VAE (Variational Autoencoder) is a model that learns latent spaces that well represent input data. VAE aims for efficient compression and generation of data, with a structure that maps input data to latent variables and then reconstructs them back to original data. VAE can generate new data by modeling the probabilistic characteristics of data.
Chapter 13: Reinforcement Learning
Covers reinforcement learning, which has received much attention since AlphaGo's success.
Along with examples of developing reinforcement agents using OpenAI Gym, it introduces why DeepMind used DQN and improvements like DRQN, A3C, UNREAL that address the problem of needing retraining for each new game.
Review
Reading up to Chapter 8 gave me headaches due to page pressure, so I skipped Chapter 9 (Sequence Analysis), Chapter 11 (Interpretable Methodologies), Chapter 12 (Memory-Augmented Neural Networks) and looked at interesting chapters first. I plan to read the rest later :)
While working on AI-related feature projects, I just started using PyTorch recently and wasn't familiar with it, but Chapter 5 was very helpful, especially the explanation of PyTorch tensor properties and operations was very well organized.
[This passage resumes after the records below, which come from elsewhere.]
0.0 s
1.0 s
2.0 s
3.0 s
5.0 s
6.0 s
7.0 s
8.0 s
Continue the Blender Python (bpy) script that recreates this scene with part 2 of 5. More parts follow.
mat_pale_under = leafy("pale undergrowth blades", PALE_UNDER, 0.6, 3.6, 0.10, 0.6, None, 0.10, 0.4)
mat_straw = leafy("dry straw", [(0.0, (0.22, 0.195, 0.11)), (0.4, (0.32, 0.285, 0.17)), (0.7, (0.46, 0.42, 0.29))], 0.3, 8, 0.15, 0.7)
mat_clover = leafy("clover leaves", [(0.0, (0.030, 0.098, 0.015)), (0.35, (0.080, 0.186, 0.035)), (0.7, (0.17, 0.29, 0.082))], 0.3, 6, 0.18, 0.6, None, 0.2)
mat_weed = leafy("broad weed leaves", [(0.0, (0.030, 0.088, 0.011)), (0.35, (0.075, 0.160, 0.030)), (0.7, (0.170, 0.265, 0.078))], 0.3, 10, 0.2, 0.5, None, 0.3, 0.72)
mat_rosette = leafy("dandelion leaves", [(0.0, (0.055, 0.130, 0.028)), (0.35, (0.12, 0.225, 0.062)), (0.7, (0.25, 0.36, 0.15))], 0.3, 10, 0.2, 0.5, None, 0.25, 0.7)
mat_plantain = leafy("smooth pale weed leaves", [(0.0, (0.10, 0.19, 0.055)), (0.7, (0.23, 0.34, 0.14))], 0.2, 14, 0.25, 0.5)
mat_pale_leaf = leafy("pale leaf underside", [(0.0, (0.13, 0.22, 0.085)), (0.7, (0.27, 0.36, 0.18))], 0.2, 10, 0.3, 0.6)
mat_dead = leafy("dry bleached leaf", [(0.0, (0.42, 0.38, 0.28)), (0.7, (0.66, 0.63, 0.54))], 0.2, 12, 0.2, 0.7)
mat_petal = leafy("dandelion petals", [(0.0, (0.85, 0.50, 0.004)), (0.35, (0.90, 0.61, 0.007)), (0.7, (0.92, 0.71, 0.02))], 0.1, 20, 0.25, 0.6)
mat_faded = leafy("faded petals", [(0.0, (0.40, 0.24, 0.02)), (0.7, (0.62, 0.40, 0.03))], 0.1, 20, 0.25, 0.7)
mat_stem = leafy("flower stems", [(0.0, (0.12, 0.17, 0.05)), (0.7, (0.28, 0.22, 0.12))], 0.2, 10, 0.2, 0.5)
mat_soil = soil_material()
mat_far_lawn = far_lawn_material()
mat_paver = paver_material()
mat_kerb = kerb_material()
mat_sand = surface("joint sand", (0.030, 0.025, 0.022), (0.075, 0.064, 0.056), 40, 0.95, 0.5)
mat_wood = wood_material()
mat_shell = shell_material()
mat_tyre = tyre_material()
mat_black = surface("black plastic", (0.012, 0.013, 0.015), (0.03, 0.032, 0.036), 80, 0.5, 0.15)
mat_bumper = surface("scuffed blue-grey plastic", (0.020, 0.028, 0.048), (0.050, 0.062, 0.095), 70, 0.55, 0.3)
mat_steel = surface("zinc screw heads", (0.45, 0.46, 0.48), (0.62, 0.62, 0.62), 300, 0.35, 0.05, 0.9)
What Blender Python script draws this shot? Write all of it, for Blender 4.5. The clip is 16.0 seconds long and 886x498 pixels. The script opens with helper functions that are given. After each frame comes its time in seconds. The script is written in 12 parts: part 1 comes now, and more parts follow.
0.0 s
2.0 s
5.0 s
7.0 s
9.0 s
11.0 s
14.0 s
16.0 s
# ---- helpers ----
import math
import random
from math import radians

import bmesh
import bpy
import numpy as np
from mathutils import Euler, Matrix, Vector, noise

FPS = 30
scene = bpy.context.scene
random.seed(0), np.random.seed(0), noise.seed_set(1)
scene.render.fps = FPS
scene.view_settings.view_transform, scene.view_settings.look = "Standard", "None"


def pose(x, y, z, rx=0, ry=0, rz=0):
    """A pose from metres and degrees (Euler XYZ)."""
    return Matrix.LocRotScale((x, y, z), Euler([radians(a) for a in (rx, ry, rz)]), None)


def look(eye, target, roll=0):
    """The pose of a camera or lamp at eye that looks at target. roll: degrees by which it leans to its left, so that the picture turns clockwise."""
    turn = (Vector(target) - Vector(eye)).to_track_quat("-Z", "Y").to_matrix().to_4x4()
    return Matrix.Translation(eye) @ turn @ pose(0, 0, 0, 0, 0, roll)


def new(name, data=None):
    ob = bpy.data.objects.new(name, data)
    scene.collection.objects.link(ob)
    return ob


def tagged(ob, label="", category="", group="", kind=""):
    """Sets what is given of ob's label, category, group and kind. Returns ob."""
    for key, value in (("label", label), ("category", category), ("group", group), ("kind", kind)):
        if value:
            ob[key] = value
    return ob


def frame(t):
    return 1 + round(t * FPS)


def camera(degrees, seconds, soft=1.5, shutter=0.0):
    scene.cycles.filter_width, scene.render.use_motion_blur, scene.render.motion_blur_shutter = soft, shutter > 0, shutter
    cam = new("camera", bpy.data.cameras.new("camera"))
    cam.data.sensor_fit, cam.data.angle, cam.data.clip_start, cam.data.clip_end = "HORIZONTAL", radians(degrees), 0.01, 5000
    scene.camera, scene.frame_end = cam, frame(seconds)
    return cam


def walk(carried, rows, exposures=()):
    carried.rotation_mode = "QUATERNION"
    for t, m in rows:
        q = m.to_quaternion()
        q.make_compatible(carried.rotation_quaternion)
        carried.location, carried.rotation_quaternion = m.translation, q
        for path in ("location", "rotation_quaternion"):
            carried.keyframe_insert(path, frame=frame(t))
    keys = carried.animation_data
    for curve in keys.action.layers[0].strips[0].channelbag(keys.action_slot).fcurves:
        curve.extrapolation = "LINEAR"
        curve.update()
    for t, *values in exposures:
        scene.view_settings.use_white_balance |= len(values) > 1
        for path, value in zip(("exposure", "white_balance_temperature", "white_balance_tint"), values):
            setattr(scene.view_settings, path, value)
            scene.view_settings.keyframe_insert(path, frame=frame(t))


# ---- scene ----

The book being in color is great.
Related books and courses Hanbit Media recommends the following books to read together:
- Deep Learning from Scratch 4
- Hands-On Machine Learning (3rd Edition)
- Deep Learning with Keras
Personally, I recommend the online course Coursera's Machine Learning Specialization by Professor Andrew Ng. Many AI and AGI related courses are also available on Deeplearning.ai created by Professor Andrew Ng.
"This review was written after receiving the book for Hanbit Media's <I am a Reviewer> activity."